**SUPPLIED DATA**

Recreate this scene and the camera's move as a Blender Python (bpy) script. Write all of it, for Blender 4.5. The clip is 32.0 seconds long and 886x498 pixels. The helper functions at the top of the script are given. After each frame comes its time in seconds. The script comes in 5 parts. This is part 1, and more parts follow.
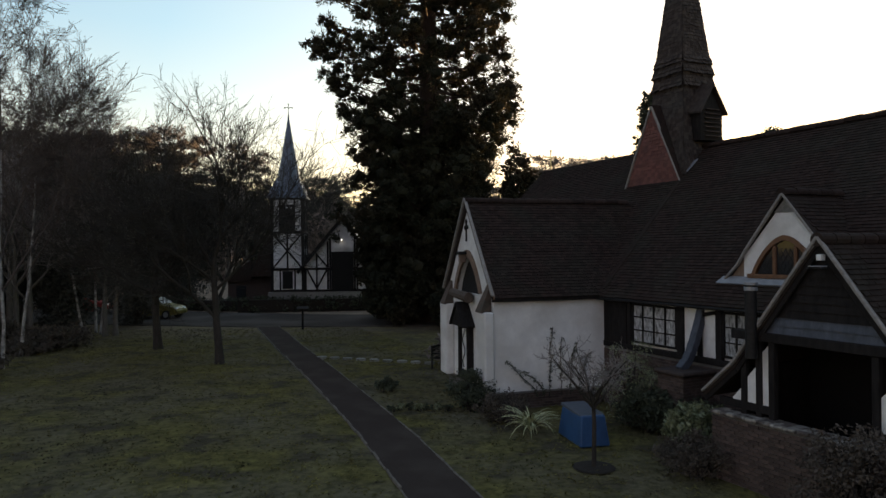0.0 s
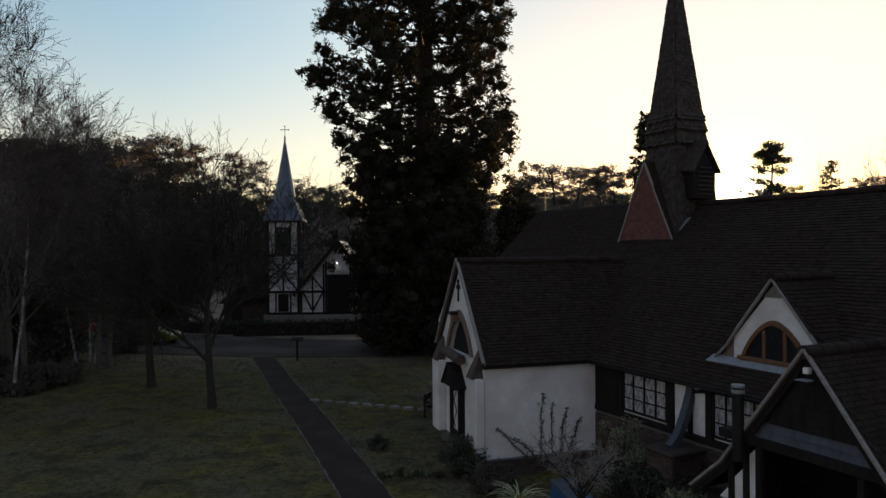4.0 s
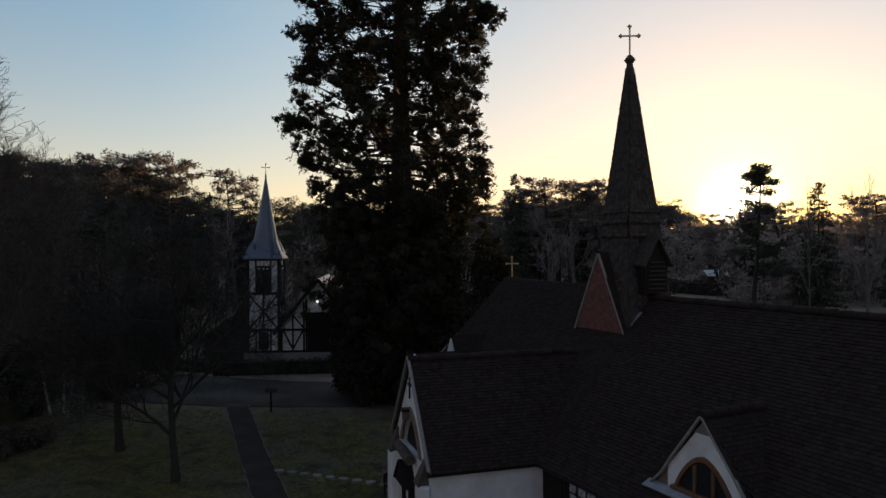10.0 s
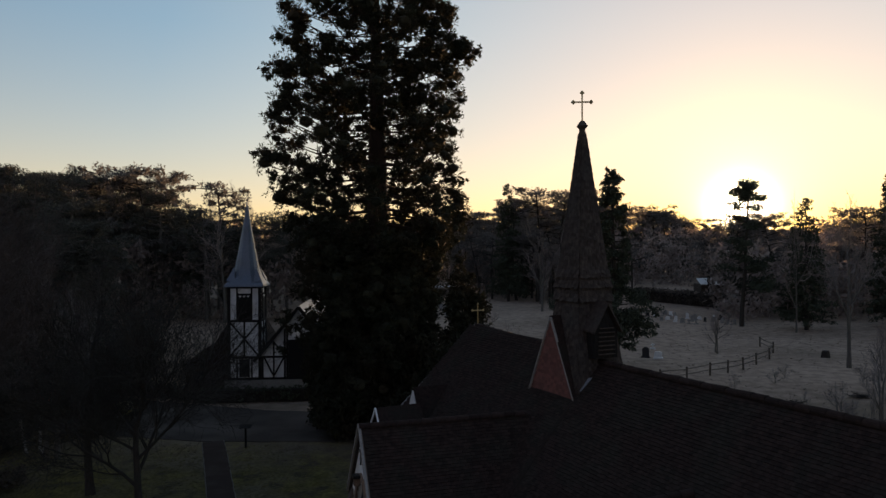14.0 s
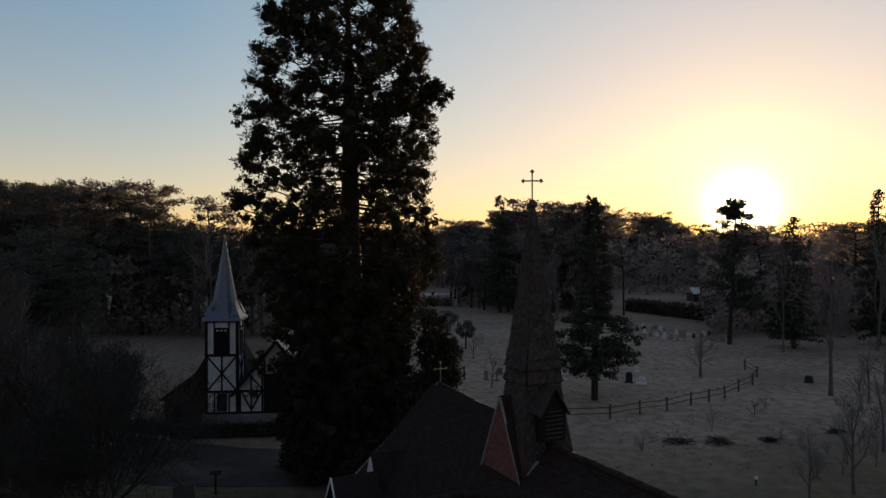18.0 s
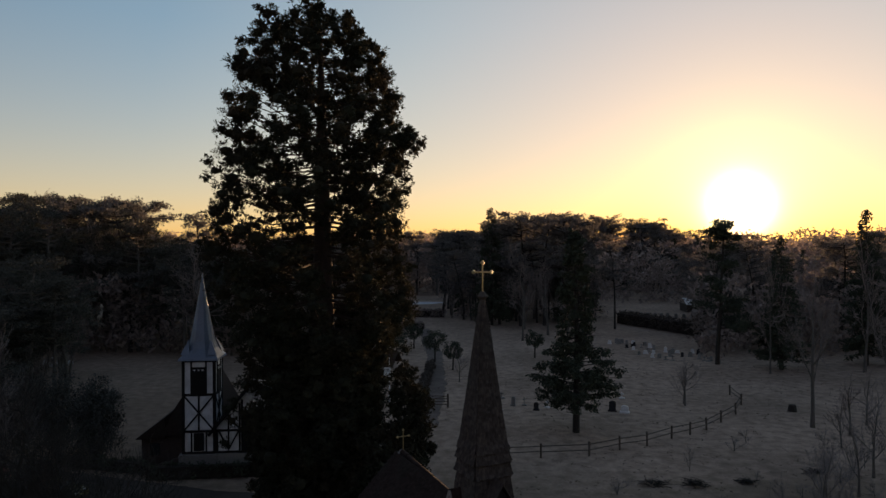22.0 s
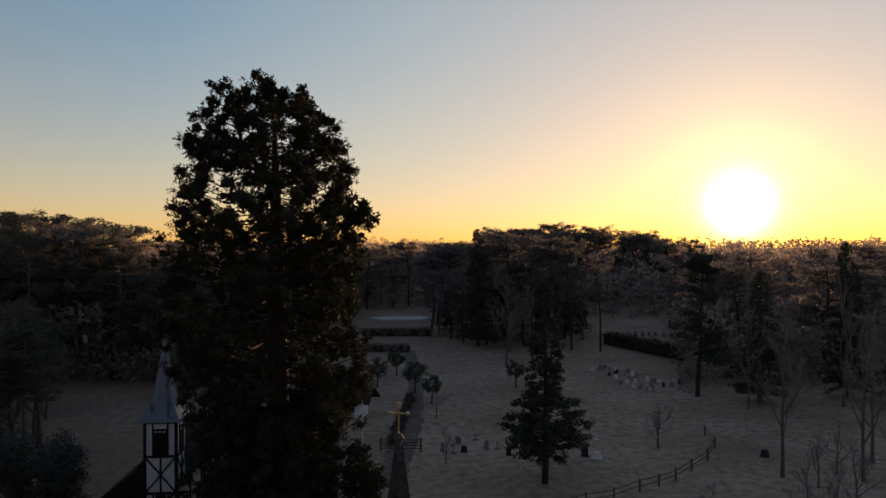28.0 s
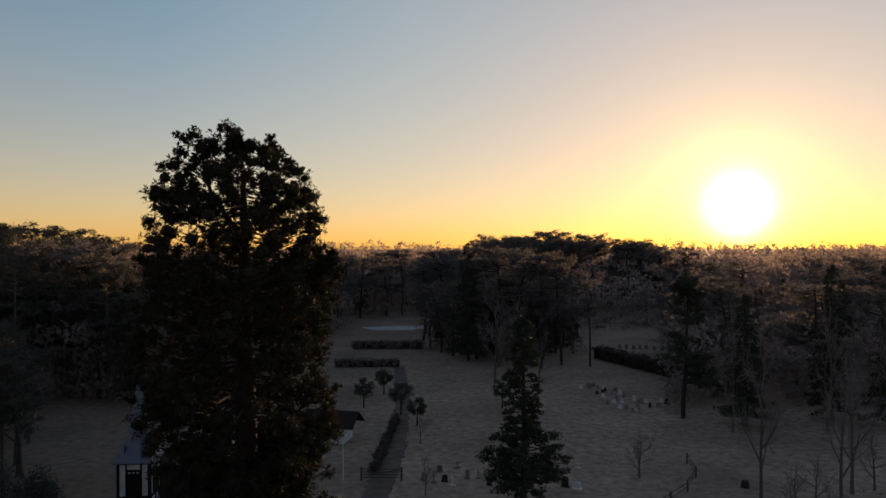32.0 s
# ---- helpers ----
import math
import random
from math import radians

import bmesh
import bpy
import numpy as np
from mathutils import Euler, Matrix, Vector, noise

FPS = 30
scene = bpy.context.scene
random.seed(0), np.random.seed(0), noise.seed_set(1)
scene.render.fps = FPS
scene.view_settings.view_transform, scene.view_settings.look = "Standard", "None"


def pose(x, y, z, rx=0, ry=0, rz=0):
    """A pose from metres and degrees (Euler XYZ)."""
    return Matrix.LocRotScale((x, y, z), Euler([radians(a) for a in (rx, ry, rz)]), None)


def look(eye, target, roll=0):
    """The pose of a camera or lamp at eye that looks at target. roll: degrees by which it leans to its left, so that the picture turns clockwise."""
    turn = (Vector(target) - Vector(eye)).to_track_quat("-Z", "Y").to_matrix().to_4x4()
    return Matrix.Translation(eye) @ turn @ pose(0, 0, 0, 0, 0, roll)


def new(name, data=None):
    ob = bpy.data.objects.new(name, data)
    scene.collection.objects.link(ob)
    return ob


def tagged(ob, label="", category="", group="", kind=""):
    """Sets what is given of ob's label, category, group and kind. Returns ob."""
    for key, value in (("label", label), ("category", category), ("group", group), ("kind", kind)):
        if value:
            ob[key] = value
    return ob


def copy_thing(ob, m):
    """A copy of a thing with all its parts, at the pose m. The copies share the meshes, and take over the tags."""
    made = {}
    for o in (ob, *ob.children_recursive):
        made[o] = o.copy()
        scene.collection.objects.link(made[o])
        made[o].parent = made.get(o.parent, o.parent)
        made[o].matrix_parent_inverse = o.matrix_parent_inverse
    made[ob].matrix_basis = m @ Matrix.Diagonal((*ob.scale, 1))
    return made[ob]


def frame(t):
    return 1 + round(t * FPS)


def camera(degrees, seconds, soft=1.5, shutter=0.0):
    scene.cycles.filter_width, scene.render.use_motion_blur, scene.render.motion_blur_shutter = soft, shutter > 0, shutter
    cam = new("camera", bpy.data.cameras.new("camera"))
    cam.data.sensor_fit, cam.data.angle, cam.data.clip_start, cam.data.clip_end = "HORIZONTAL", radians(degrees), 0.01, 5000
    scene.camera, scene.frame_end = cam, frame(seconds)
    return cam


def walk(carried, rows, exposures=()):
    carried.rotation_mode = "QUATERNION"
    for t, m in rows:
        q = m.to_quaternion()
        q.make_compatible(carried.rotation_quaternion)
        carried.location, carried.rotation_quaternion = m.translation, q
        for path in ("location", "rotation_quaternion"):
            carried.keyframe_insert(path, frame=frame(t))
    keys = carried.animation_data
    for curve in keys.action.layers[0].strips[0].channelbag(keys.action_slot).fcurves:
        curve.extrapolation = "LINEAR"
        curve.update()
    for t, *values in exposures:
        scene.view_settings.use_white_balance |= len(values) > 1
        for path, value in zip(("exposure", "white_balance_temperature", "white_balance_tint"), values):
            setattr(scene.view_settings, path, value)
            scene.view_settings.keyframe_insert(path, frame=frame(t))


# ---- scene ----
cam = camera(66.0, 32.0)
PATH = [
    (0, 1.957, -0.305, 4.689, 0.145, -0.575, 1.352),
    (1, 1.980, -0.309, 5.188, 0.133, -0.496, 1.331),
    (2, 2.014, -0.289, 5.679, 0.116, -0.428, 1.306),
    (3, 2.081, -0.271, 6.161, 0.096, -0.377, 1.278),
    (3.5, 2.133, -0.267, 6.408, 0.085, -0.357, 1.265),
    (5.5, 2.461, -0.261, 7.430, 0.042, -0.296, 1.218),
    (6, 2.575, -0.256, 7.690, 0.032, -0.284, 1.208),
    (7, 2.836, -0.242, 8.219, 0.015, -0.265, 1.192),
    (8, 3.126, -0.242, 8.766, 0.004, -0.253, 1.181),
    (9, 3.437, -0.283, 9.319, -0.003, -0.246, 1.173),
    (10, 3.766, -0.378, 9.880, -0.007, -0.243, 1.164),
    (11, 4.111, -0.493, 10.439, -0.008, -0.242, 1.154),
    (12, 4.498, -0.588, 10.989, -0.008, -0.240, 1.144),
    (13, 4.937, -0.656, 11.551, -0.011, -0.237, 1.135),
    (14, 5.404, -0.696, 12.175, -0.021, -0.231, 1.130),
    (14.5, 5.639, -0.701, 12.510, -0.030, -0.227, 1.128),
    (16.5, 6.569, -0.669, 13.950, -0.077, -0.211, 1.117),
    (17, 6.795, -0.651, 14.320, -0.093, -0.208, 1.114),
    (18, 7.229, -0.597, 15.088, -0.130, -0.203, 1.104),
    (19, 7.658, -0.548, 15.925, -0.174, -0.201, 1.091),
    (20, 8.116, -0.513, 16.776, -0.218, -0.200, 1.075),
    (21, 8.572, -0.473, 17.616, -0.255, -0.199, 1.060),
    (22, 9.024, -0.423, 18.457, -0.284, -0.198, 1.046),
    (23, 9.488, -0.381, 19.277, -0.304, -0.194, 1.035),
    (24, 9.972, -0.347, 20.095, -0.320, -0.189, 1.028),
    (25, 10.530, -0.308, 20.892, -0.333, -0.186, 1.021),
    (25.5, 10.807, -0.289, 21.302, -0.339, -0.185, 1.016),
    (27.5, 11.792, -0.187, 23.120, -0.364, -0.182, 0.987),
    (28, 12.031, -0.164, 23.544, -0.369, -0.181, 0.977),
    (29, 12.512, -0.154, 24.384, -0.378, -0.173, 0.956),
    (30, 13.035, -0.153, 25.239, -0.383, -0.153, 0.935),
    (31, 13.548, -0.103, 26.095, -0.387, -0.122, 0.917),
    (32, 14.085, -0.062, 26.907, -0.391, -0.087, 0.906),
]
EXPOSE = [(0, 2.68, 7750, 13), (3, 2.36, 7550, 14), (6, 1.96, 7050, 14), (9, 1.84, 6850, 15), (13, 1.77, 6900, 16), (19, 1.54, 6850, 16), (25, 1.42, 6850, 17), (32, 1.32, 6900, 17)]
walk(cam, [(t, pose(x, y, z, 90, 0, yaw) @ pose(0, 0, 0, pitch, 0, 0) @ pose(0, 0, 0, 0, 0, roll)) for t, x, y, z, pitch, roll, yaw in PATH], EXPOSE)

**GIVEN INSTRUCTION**
Write out the material above again, word for word, minus its pictures.

**RESULT OF THE EXERCISE**
Recreate this scene and the camera's move as a Blender Python (bpy) script. Write all of it, for Blender 4.5. The clip is 32.0 seconds long and 886x498 pixels. The helper functions at the top of the script are given. After each frame comes its time in seconds. The script comes in 5 parts. This is part 1, and more parts follow.
0.0 s
4.0 s
10.0 s
14.0 s
18.0 s
22.0 s
28.0 s
32.0 s
# ---- helpers ----
import math
import random
from math import radians

import bmesh
import bpy
import numpy as np
from mathutils import Euler, Matrix, Vector, noise

FPS = 30
scene = bpy.context.scene
random.seed(0), np.random.seed(0), noise.seed_set(1)
scene.render.fps = FPS
scene.view_settings.view_transform, scene.view_settings.look = "Standard", "None"


def pose(x, y, z, rx=0, ry=0, rz=0):
    """A pose from metres and degrees (Euler XYZ)."""
    return Matrix.LocRotScale((x, y, z), Euler([radians(a) for a in (rx, ry, rz)]), None)


def look(eye, target, roll=0):
    """The pose of a camera or lamp at eye that looks at target. roll: degrees by which it leans to its left, so that the picture turns clockwise."""
    turn = (Vector(target) - Vector(eye)).to_track_quat("-Z", "Y").to_matrix().to_4x4()
    return Matrix.Translation(eye) @ turn @ pose(0, 0, 0, 0, 0, roll)


def new(name, data=None):
    ob = bpy.data.objects.new(name, data)
    scene.collection.objects.link(ob)
    return ob


def tagged(ob, label="", category="", group="", kind=""):
    """Sets what is given of ob's label, category, group and kind. Returns ob."""
    for key, value in (("label", label), ("category", category), ("group", group), ("kind", kind)):
        if value:
            ob[key] = value
    return ob


def copy_thing(ob, m):
    """A copy of a thing with all its parts, at the pose m. The copies share the meshes, and take over the tags."""
    made = {}
    for o in (ob, *ob.children_recursive):
        made[o] = o.copy()
        scene.collection.objects.link(made[o])
        made[o].parent = made.get(o.parent, o.parent)
        made[o].matrix_parent_inverse = o.matrix_parent_inverse
    made[ob].matrix_basis = m @ Matrix.Diagonal((*ob.scale, 1))
    return made[ob]


def frame(t):
    return 1 + round(t * FPS)


def camera(degrees, seconds, soft=1.5, shutter=0.0):
    scene.cycles.filter_width, scene.render.use_motion_blur, scene.render.motion_blur_shutter = soft, shutter > 0, shutter
    cam = new("camera", bpy.data.cameras.new("camera"))
    cam.data.sensor_fit, cam.data.angle, cam.data.clip_start, cam.data.clip_end = "HORIZONTAL", radians(degrees), 0.01, 5000
    scene.camera, scene.frame_end = cam, frame(seconds)
    return cam


def walk(carried, rows, exposures=()):
    carried.rotation_mode = "QUATERNION"
    for t, m in rows:
        q = m.to_quaternion()
        q.make_compatible(carried.rotation_quaternion)
        carried.location, carried.rotation_quaternion = m.translation, q
        for path in ("location", "rotation_quaternion"):
            carried.keyframe_insert(path, frame=frame(t))
    keys = carried.animation_data
    for curve in keys.action.layers[0].strips[0].channelbag(keys.action_slot).fcurves:
        curve.extrapolation = "LINEAR"
        curve.update()
    for t, *values in exposures:
        scene.view_settings.use_white_balance |= len(values) > 1
        for path, value in zip(("exposure", "white_balance_temperature", "white_balance_tint"), values):
            setattr(scene.view_settings, path, value)
            scene.view_settings.keyframe_insert(path, frame=frame(t))


# ---- scene ----
cam = camera(66.0, 32.0)
PATH = [
    (0, 1.957, -0.305, 4.689, 0.145, -0.575, 1.352),
    (1, 1.980, -0.309, 5.188, 0.133, -0.496, 1.331),
    (2, 2.014, -0.289, 5.679, 0.116, -0.428, 1.306),
    (3, 2.081, -0.271, 6.161, 0.096, -0.377, 1.278),
    (3.5, 2.133, -0.267, 6.408, 0.085, -0.357, 1.265),
    (5.5, 2.461, -0.261, 7.430, 0.042, -0.296, 1.218),
    (6, 2.575, -0.256, 7.690, 0.032, -0.284, 1.208),
    (7, 2.836, -0.242, 8.219, 0.015, -0.265, 1.192),
    (8, 3.126, -0.242, 8.766, 0.004, -0.253, 1.181),
    (9, 3.437, -0.283, 9.319, -0.003, -0.246, 1.173),
    (10, 3.766, -0.378, 9.880, -0.007, -0.243, 1.164),
    (11, 4.111, -0.493, 10.439, -0.008, -0.242, 1.154),
    (12, 4.498, -0.588, 10.989, -0.008, -0.240, 1.144),
    (13, 4.937, -0.656, 11.551, -0.011, -0.237, 1.135),
    (14, 5.404, -0.696, 12.175, -0.021, -0.231, 1.130),
    (14.5, 5.639, -0.701, 12.510, -0.030, -0.227, 1.128),
    (16.5, 6.569, -0.669, 13.950, -0.077, -0.211, 1.117),
    (17, 6.795, -0.651, 14.320, -0.093, -0.208, 1.114),
    (18, 7.229, -0.597, 15.088, -0.130, -0.203, 1.104),
    (19, 7.658, -0.548, 15.925, -0.174, -0.201, 1.091),
    (20, 8.116, -0.513, 16.776, -0.218, -0.200, 1.075),
    (21, 8.572, -0.473, 17.616, -0.255, -0.199, 1.060),
    (22, 9.024, -0.423, 18.457, -0.284, -0.198, 1.046),
    (23, 9.488, -0.381, 19.277, -0.304, -0.194, 1.035),
    (24, 9.972, -0.347, 20.095, -0.320, -0.189, 1.028),
    (25, 10.530, -0.308, 20.892, -0.333, -0.186, 1.021),
    (25.5, 10.807, -0.289, 21.302, -0.339, -0.185, 1.016),
    (27.5, 11.792, -0.187, 23.120, -0.364, -0.182, 0.987),
    (28, 12.031, -0.164, 23.544, -0.369, -0.181, 0.977),
    (29, 12.512, -0.154, 24.384, -0.378, -0.173, 0.956),
    (30, 13.035, -0.153, 25.239, -0.383, -0.153, 0.935),
    (31, 13.548, -0.103, 26.095, -0.387, -0.122, 0.917),
    (32, 14.085, -0.062, 26.907, -0.391, -0.087, 0.906),
]
EXPOSE = [(0, 2.68, 7750, 13), (3, 2.36, 7550, 14), (6, 1.96, 7050, 14), (9, 1.84, 6850, 15), (13, 1.77, 6900, 16), (19, 1.54, 6850, 16), (25, 1.42, 6850, 17), (32, 1.32, 6900, 17)]
walk(cam, [(t, pose(x, y, z, 90, 0, yaw) @ pose(0, 0, 0, pitch, 0, 0) @ pose(0, 0, 0, 0, 0, roll)) for t, x, y, z, pitch, roll, yaw in PATH], EXPOSE)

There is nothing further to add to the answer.